**What is being asked:** Sort through the data and copy the lines holding the word "with".

╭──

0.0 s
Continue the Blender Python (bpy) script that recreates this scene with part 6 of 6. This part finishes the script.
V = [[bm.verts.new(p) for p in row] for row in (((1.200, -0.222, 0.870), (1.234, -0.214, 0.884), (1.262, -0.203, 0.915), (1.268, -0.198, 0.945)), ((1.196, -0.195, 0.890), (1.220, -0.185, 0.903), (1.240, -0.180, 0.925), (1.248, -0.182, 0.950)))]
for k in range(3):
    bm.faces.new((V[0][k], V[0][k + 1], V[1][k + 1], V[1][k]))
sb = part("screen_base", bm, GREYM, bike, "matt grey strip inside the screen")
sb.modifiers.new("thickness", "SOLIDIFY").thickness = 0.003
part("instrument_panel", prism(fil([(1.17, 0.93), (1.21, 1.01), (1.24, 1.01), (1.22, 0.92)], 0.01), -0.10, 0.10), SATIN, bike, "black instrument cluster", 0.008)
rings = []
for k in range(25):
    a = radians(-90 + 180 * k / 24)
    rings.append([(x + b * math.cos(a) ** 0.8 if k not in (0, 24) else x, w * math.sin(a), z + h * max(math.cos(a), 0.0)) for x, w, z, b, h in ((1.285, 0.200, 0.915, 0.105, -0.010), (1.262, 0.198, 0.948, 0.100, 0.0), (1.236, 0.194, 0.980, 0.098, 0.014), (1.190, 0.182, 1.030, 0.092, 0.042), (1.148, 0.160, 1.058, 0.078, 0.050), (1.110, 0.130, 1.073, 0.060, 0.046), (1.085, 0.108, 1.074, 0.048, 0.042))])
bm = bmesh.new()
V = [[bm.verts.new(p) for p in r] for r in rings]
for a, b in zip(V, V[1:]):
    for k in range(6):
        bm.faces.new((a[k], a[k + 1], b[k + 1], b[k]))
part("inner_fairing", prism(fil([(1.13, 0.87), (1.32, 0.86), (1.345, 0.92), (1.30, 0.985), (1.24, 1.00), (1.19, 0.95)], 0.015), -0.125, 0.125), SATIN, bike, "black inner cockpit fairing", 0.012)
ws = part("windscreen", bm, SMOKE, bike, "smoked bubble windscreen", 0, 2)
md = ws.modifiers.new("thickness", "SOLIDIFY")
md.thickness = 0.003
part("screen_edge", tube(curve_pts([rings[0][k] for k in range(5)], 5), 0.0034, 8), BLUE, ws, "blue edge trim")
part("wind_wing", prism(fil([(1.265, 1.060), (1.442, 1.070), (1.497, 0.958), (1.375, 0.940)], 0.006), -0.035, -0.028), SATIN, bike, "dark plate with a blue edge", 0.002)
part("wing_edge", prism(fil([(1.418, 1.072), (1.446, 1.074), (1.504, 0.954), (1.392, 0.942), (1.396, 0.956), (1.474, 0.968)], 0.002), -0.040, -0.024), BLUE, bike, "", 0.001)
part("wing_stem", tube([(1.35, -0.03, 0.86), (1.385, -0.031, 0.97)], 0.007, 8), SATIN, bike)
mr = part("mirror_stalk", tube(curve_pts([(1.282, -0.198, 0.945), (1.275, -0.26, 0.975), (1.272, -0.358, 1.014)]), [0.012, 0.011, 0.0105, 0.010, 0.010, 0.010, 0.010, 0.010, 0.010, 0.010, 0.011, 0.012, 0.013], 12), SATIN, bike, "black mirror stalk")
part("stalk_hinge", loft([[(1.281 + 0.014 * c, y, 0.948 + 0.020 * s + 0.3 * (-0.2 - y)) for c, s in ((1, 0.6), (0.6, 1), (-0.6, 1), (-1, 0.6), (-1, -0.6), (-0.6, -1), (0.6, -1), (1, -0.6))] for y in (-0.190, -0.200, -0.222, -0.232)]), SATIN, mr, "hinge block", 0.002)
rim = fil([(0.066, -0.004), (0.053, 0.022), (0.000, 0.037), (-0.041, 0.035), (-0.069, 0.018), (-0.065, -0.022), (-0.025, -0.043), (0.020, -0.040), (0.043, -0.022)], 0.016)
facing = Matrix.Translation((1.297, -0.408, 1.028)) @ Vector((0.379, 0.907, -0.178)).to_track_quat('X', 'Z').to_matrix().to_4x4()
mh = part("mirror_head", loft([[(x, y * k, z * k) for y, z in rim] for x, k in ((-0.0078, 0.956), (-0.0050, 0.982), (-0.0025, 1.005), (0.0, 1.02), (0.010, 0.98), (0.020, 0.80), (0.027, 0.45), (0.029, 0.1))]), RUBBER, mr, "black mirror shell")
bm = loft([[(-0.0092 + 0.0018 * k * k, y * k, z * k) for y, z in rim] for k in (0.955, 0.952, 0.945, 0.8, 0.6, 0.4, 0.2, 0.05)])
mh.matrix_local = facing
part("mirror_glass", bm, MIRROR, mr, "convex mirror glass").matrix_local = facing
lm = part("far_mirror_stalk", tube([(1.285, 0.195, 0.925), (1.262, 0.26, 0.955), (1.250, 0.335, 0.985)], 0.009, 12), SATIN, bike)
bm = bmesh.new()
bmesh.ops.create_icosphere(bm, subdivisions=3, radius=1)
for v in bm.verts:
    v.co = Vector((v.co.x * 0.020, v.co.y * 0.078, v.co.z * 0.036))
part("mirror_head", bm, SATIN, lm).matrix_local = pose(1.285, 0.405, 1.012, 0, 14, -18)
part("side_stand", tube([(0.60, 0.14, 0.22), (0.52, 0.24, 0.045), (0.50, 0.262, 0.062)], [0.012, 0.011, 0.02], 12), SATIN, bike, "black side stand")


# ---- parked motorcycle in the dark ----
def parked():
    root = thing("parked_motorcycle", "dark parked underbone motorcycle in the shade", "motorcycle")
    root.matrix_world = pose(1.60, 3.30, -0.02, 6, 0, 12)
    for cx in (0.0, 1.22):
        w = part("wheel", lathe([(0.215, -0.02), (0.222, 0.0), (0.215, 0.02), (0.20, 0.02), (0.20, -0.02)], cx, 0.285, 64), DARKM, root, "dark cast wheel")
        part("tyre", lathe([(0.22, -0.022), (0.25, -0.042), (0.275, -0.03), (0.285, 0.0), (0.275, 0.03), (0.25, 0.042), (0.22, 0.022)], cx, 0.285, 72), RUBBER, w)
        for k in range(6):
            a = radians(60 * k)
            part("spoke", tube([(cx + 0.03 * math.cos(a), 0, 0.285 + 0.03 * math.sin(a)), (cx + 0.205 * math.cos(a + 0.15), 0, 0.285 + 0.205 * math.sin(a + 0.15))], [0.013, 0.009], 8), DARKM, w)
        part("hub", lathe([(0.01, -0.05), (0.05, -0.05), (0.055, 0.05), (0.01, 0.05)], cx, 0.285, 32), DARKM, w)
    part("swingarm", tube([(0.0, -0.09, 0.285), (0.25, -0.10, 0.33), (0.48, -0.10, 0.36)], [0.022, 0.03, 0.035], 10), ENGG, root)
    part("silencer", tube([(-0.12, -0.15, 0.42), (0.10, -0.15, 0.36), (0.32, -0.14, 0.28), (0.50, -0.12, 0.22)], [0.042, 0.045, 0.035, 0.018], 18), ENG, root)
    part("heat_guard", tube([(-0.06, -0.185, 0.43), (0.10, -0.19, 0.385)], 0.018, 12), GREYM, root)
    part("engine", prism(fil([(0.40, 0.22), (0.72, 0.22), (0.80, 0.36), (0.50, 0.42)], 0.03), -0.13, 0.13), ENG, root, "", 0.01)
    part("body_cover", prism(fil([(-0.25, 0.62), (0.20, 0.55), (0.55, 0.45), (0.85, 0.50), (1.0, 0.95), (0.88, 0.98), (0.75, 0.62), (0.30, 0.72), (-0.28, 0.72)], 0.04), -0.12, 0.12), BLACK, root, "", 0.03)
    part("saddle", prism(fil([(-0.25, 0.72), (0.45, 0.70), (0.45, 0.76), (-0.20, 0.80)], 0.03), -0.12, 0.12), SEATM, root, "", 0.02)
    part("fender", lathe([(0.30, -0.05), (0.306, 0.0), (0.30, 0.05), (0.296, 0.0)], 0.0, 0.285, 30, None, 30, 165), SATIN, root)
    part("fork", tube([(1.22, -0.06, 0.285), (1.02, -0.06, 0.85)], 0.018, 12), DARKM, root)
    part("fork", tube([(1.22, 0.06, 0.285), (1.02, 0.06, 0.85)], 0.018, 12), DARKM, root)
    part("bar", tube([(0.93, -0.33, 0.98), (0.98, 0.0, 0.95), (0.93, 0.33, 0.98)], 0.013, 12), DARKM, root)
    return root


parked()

╰──

**Output of the exercise:**
Continue the Blender Python (bpy) script that recreates this scene with part 6 of 6. This part finishes the script.
part("wind_wing", prism(fil([(1.265, 1.060), (1.442, 1.070), (1.497, 0.958), (1.375, 0.940)], 0.006), -0.035, -0.028), SATIN, bike, "dark plate with a blue edge", 0.002)